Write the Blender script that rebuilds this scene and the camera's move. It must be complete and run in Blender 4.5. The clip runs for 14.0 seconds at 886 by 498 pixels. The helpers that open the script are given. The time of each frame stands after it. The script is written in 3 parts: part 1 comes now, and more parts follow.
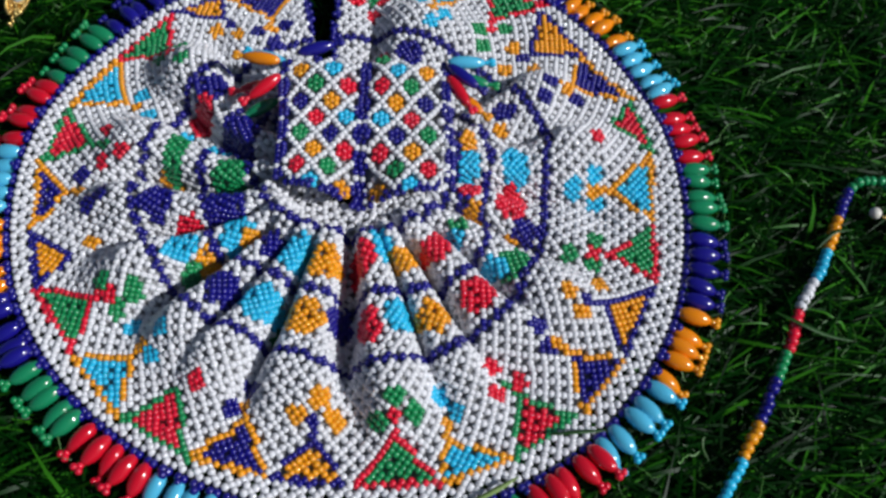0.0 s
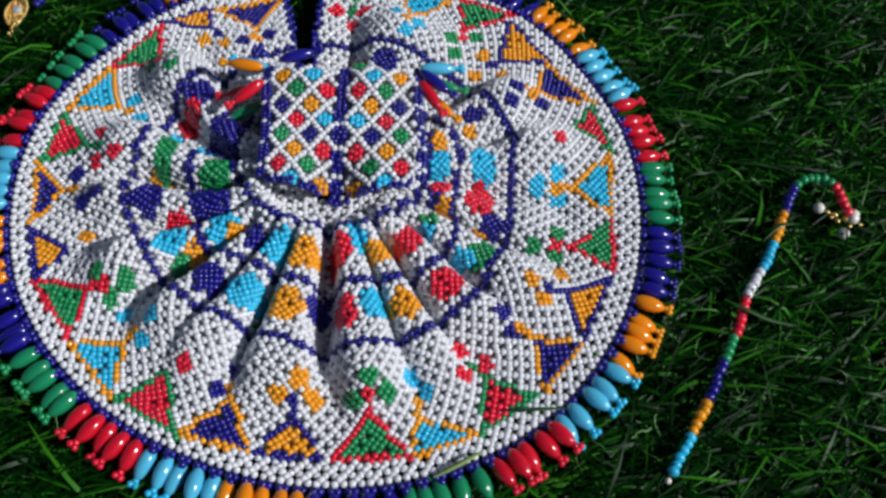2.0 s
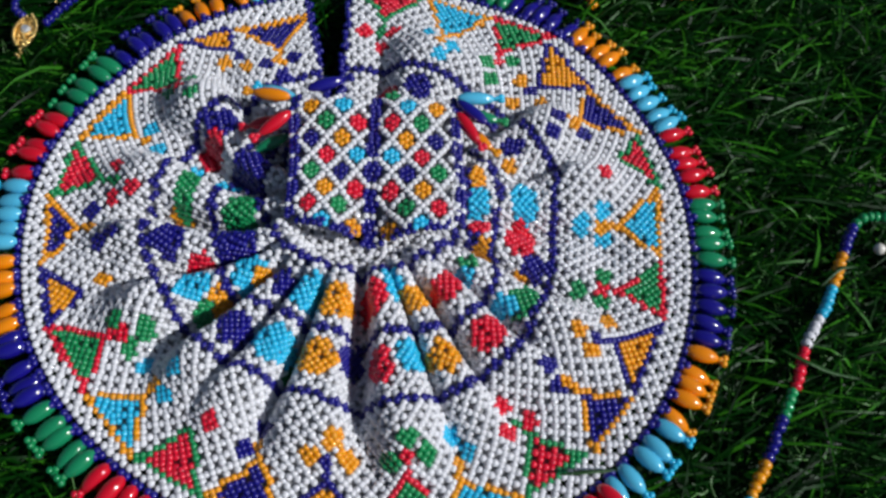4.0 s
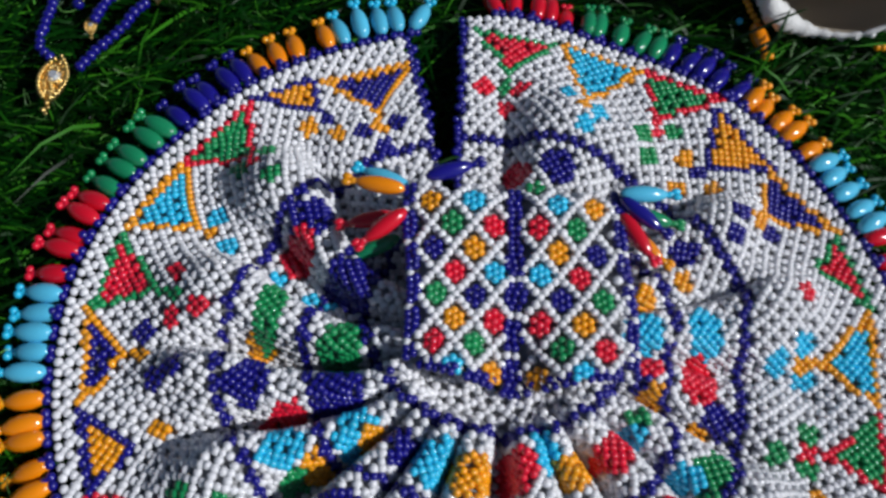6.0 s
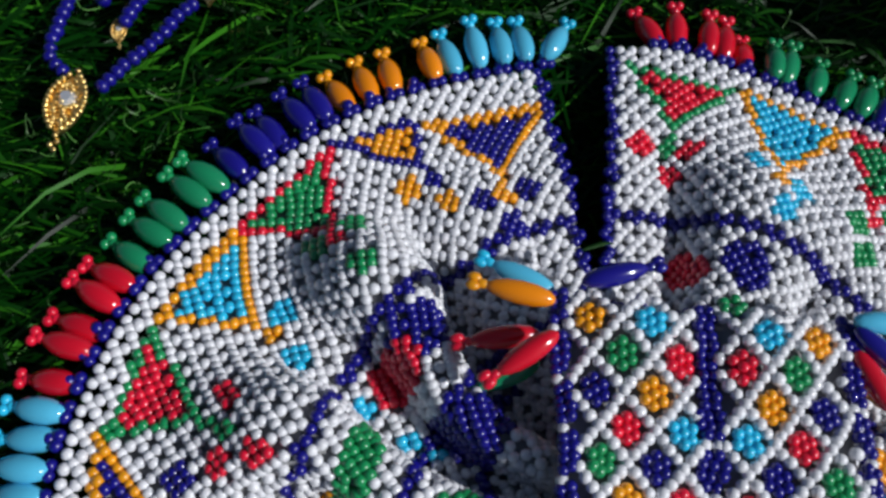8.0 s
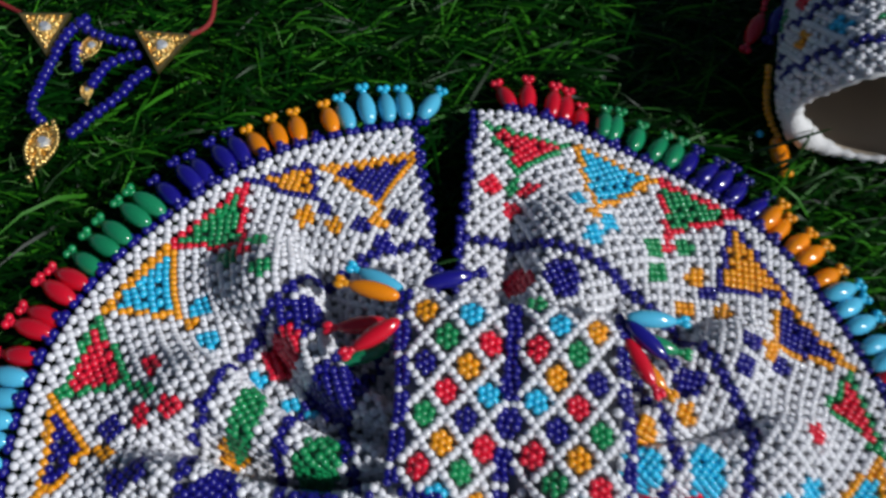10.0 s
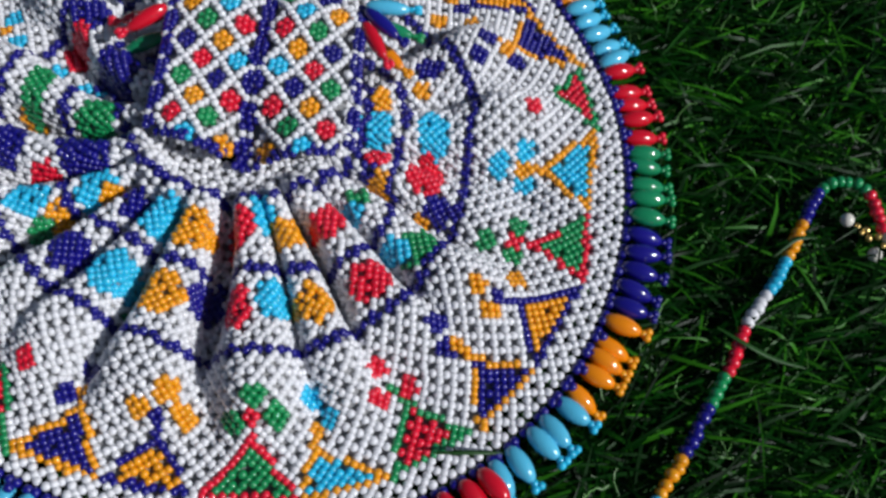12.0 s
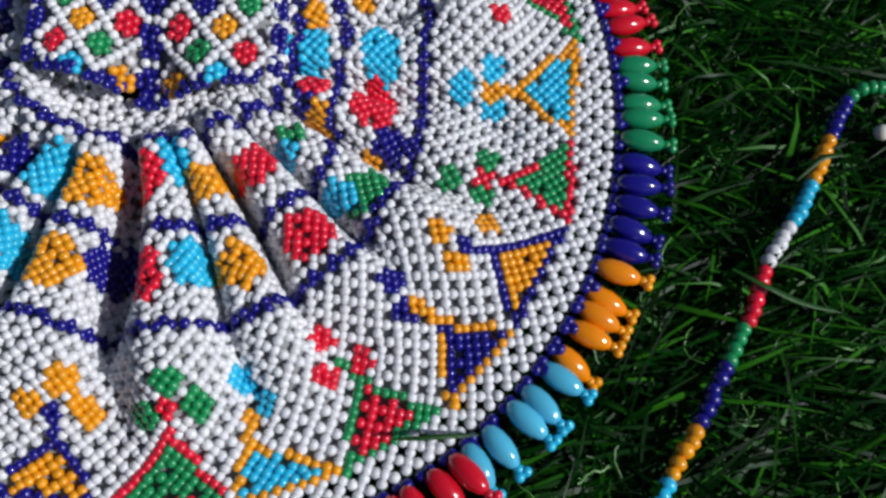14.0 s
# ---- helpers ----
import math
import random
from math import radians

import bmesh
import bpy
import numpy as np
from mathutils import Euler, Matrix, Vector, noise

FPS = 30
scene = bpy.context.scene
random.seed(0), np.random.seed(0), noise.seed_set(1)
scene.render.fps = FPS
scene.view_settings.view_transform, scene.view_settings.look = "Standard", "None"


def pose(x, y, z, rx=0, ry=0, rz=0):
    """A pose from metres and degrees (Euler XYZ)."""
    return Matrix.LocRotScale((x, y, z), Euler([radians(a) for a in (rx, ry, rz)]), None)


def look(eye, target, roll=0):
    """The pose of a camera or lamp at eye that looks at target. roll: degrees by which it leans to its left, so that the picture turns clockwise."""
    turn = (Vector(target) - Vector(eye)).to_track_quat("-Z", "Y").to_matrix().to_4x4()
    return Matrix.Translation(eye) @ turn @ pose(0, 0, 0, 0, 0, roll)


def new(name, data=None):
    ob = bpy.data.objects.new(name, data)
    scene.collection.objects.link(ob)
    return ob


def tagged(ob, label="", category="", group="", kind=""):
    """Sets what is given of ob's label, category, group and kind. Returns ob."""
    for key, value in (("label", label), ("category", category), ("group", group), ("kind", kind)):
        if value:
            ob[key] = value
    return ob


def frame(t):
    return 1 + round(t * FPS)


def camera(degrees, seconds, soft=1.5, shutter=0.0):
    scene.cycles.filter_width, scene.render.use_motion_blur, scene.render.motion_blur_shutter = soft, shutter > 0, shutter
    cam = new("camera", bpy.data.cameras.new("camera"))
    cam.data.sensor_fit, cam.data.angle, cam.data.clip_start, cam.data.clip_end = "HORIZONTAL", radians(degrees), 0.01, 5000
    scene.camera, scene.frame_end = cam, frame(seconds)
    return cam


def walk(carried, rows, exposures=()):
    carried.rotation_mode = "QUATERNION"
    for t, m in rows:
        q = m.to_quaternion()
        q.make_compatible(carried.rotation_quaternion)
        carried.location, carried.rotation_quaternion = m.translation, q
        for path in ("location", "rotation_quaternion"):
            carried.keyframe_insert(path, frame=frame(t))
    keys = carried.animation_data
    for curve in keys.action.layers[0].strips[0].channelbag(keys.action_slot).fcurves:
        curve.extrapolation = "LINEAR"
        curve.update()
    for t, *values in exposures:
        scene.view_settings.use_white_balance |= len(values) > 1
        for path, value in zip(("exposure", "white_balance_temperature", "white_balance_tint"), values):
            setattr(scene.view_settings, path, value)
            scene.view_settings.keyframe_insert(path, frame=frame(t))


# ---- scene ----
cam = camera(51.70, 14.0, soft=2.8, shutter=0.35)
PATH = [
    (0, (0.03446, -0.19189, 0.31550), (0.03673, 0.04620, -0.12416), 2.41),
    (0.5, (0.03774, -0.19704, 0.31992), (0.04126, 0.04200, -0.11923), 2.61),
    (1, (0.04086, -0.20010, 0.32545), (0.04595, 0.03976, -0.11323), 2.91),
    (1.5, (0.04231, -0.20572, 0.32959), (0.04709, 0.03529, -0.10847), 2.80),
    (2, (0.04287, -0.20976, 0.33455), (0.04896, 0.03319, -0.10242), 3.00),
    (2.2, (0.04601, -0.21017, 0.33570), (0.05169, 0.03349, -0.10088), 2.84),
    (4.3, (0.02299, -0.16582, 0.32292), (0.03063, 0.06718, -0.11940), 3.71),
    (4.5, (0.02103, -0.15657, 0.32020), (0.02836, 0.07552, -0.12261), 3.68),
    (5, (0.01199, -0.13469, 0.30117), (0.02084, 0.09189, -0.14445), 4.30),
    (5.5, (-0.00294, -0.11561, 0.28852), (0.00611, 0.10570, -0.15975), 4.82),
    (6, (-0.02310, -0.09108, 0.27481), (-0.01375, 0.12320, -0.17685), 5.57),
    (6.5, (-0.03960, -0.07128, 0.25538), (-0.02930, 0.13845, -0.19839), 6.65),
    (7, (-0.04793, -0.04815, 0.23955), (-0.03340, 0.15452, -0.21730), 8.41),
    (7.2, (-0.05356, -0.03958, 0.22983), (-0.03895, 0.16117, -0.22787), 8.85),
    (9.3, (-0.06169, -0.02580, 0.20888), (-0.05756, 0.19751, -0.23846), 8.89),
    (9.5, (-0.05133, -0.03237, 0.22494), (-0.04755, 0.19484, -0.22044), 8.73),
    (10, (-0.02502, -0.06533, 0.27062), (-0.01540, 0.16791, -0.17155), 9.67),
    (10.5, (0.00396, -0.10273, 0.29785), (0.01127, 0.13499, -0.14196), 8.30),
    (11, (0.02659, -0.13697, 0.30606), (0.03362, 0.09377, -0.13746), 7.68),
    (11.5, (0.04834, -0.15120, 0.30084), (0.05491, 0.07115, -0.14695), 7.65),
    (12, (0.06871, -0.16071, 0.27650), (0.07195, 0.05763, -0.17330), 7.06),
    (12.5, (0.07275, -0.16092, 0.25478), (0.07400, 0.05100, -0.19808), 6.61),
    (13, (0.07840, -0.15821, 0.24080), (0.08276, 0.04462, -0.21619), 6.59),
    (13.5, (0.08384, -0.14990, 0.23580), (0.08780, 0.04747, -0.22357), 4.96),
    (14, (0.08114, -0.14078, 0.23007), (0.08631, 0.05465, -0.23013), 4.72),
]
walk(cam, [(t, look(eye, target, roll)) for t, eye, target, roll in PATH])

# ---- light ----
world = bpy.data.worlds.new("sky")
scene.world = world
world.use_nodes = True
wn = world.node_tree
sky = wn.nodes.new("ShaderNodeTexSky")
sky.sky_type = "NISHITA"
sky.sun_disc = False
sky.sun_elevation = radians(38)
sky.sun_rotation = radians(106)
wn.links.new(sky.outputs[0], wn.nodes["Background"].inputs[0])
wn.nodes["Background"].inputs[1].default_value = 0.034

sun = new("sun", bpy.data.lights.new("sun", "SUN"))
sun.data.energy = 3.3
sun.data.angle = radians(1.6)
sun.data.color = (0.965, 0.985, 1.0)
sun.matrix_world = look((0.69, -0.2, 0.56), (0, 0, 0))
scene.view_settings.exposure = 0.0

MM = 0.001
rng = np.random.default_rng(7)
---
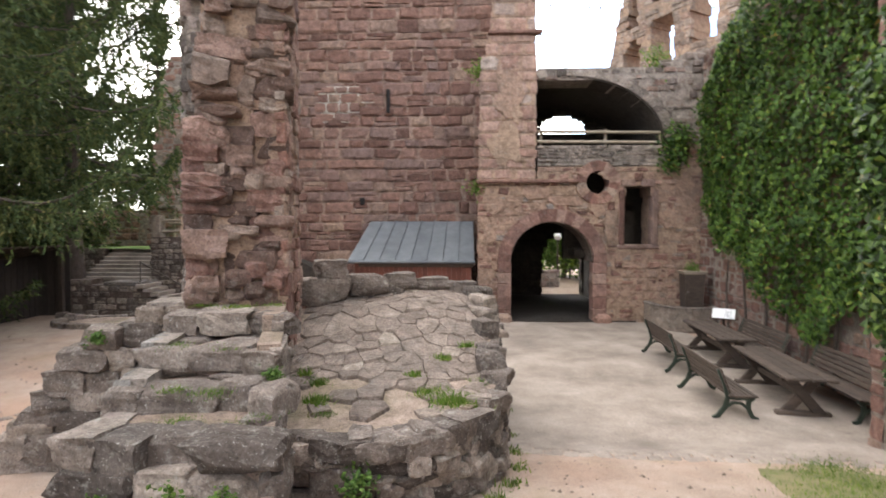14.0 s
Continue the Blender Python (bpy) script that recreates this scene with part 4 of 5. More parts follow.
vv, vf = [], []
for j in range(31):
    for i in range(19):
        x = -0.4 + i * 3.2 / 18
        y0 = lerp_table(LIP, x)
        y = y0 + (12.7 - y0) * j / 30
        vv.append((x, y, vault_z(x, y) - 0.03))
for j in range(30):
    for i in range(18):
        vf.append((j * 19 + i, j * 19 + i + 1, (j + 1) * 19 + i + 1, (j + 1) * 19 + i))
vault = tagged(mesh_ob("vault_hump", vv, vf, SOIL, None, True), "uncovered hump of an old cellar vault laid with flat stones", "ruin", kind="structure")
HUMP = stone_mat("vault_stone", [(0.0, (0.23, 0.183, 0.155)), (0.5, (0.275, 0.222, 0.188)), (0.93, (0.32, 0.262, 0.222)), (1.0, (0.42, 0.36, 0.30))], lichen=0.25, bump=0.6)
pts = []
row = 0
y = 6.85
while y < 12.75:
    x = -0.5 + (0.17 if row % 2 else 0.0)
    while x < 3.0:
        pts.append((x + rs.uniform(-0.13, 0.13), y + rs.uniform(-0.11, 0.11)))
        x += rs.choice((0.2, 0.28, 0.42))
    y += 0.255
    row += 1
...
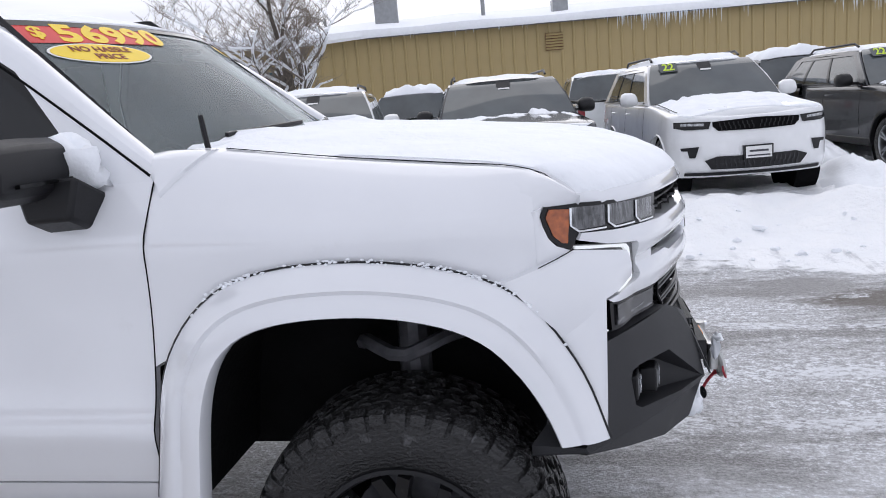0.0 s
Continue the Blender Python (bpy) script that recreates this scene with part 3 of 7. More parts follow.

== Aim ==
Within the listing above, locate the line containing "# ---- helpers" and the line containing "q = m.to_quaternion()". Reproduce those two lines and all lines between them exactly, with nothing added.

== Response to this exercise ==
# ---- helpers ----
import math
import random
from math import radians

import bmesh
import bpy
import numpy as np
from mathutils import Euler, Matrix, Vector, noise

FPS = 30
scene = bpy.context.scene
random.seed(0), np.random.seed(0), noise.seed_set(1)
scene.render.fps = FPS
scene.view_settings.view_transform, scene.view_settings.look = "Standard", "None"


def pose(x, y, z, rx=0, ry=0, rz=0):
    """A pose from metres and degrees (Euler XYZ)."""
    return Matrix.LocRotScale((x, y, z), Euler([radians(a) for a in (rx, ry, rz)]), None)


def look(eye, target, roll=0):
    """The pose of a camera or lamp at eye that looks at target. roll: degrees by which it leans to its left, so that the picture turns clockwise."""
    turn = (Vector(target) - Vector(eye)).to_track_quat("-Z", "Y").to_matrix().to_4x4()
    return Matrix.Translation(eye) @ turn @ pose(0, 0, 0, 0, 0, roll)


def new(name, data=None):
    ob = bpy.data.objects.new(name, data)
    scene.collection.objects.link(ob)
    return ob


def tagged(ob, label="", category="", group="", kind=""):
    """Sets what is given of ob's label, category, group and kind. Returns ob."""
    for key, value in (("label", label), ("category", category), ("group", group), ("kind", kind)):
        if value:
            ob[key] = value
    return ob


def frame(t):
    return 1 + round(t * FPS)


def camera(degrees, seconds, soft=1.5, shutter=0.0):
    scene.cycles.filter_width, scene.render.use_motion_blur, scene.render.motion_blur_shutter = soft, shutter > 0, shutter
    cam = new("camera", bpy.data.cameras.new("camera"))
    cam.data.sensor_fit, cam.data.angle, cam.data.clip_start, cam.data.clip_end = "HORIZONTAL", radians(degrees), 0.01, 5000
    scene.camera, scene.frame_end = cam, frame(seconds)
    return cam


def walk(carried, rows, exposures=()):
    carried.rotation_mode = "QUATERNION"
    for t, m in rows:
        q = m.to_quaternion()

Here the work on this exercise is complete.